The answer is no, they simply know how to read the property cycle better than most and aim to strike at the ideal buying time. They also understand the long-term view of property cyclic patterns. Prices rise, fall, stabilise and rise again.
You got to know when to hold ‘em, know when to fold ‘em – pick your time to buy, hold and sell.
The property clock
The ‘property clock’ is a tool used by investors to understand the property market cycle and make smart decisions that achieve their property goals.
The key for investors looking for capital growth is to jump in when the property clock points to the market being in an ‘Investors Market’ stage.
Let’s look at each phase, and how you can identify them.

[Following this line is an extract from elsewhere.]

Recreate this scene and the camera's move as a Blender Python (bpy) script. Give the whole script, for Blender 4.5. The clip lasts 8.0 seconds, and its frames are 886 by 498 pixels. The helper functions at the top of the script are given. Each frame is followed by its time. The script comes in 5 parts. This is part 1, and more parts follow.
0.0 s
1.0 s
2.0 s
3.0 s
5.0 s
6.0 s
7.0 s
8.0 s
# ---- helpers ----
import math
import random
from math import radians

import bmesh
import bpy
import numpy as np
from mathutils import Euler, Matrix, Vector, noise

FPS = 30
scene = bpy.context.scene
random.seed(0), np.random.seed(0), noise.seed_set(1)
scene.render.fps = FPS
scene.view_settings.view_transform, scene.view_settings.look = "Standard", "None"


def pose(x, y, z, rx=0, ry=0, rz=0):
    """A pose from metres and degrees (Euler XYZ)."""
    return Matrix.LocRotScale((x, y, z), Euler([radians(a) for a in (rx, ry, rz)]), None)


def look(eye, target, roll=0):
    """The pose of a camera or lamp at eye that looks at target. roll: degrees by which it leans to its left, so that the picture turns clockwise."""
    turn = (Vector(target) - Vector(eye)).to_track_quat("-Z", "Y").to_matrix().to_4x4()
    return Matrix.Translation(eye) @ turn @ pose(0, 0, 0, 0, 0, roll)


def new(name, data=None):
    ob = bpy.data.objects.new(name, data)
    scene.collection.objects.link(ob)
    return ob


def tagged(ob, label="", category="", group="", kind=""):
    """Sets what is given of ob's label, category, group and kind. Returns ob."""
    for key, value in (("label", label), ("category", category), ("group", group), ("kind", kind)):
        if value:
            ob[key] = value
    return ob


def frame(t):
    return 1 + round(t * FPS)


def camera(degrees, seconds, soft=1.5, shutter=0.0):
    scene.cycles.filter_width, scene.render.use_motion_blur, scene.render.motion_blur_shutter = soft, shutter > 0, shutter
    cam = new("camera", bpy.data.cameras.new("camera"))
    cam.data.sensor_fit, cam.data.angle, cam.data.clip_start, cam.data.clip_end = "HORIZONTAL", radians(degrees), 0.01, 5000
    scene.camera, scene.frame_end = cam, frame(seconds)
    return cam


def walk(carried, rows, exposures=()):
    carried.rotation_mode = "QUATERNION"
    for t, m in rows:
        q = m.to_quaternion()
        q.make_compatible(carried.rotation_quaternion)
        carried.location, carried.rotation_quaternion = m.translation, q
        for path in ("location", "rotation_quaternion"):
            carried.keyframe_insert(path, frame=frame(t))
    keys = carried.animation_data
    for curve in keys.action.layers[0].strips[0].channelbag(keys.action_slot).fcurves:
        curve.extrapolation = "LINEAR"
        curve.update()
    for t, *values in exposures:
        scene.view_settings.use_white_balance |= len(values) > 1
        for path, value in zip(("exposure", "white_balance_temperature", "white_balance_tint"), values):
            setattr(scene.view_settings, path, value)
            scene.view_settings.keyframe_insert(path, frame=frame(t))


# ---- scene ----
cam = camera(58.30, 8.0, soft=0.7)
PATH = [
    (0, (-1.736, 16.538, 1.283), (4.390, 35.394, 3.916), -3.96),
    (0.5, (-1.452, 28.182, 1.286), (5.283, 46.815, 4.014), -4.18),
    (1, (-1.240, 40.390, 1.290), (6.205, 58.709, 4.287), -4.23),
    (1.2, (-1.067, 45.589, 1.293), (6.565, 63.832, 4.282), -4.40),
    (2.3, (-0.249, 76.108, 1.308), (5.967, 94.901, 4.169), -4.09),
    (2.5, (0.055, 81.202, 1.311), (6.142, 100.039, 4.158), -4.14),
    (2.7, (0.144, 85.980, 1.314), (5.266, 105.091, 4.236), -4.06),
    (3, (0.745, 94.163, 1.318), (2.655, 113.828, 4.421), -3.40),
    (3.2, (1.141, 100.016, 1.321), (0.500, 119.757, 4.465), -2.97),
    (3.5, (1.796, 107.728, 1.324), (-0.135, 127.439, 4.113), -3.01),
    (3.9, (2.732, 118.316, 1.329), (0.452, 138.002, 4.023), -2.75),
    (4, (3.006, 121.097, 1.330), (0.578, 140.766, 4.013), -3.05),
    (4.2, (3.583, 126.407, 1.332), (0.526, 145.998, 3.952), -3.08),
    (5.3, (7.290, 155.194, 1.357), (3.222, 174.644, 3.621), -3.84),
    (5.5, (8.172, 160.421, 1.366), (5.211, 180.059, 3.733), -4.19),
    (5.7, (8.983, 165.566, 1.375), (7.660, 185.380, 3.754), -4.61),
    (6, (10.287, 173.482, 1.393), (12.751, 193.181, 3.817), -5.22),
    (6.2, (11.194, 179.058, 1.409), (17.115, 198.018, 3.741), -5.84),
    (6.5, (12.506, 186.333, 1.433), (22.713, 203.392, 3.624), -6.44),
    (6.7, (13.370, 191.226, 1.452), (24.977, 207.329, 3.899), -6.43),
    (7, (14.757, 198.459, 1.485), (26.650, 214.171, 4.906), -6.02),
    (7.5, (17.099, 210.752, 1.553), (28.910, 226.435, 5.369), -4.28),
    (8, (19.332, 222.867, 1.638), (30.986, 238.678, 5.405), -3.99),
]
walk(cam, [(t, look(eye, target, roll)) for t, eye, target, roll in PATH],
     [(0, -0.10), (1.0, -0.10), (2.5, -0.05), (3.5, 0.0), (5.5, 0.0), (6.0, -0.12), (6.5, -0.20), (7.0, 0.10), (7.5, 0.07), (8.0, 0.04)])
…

#Investor tool: Heron and Todd White Property Clock www.htw.com.au/month-in-review
The rising market phase is characterised by more buyers looking for property than property available on the market. This creates a mismatch in supply and demand that forces prices up. A rising market phase is relatively easy to identify as you’ll see medium house prices increasing month on month due to this mismatch in supply and demand.
Approaching the peak
As the market approaches its peak you might start to see banks tightening lending policies, valuations may soften, housing affordability decreases, and properties stay on the market longer.
Peak of the market
The peak of the market is hard to pinpoint, it has many of the same characteristics as a market approaching its peak. Housing market growth may slow down further or stop completely. Increasing property values that aren’t in step with income growth mean buyers can’t service the loans needed to get into the market.
Starting to decline and decline
In a declining property market consumer confidence starts to lower, buyers tend to be cautious and take their time to purchase, vendors may discount to entice buyers to purchase and growth starts to decline. Vacancy rates may increase as residual stock sitting for sale on the market becomes vacant.
Approaching bottom of the market
When we’re approaching the bottom of the market, negative growth of the medium house prices starts to slow, vacancy rates start to stabilise, affordability is increased and sales activity gently rises.
Bottom of the market
Just like the peak, the absolute bottom of the market can be hard to pinpoint. Growth tends to stall through this period as the market stabilises. While it can be a good time to enter the market investors shouldn’t expect any growth in the short term.
Start of recovery
As the market starts to recover, vacancy rates tend to decrease month on month while the median house price* begins to increase. Investor confidence may start to improve and positive media articles become more frequent. Other signs that point to a recovery include increased sales activity, increased number of auctions, increased auction clearance rates, further falls in the vacancy rate and an increased number of sales.
While the media may be intent on spreading doom and gloom stories, you can always find signs that a market is indeed on the move.
Understanding the stages of the property market cycle can help you confidently enter the market, grow your personal wealth and better prepare for the future.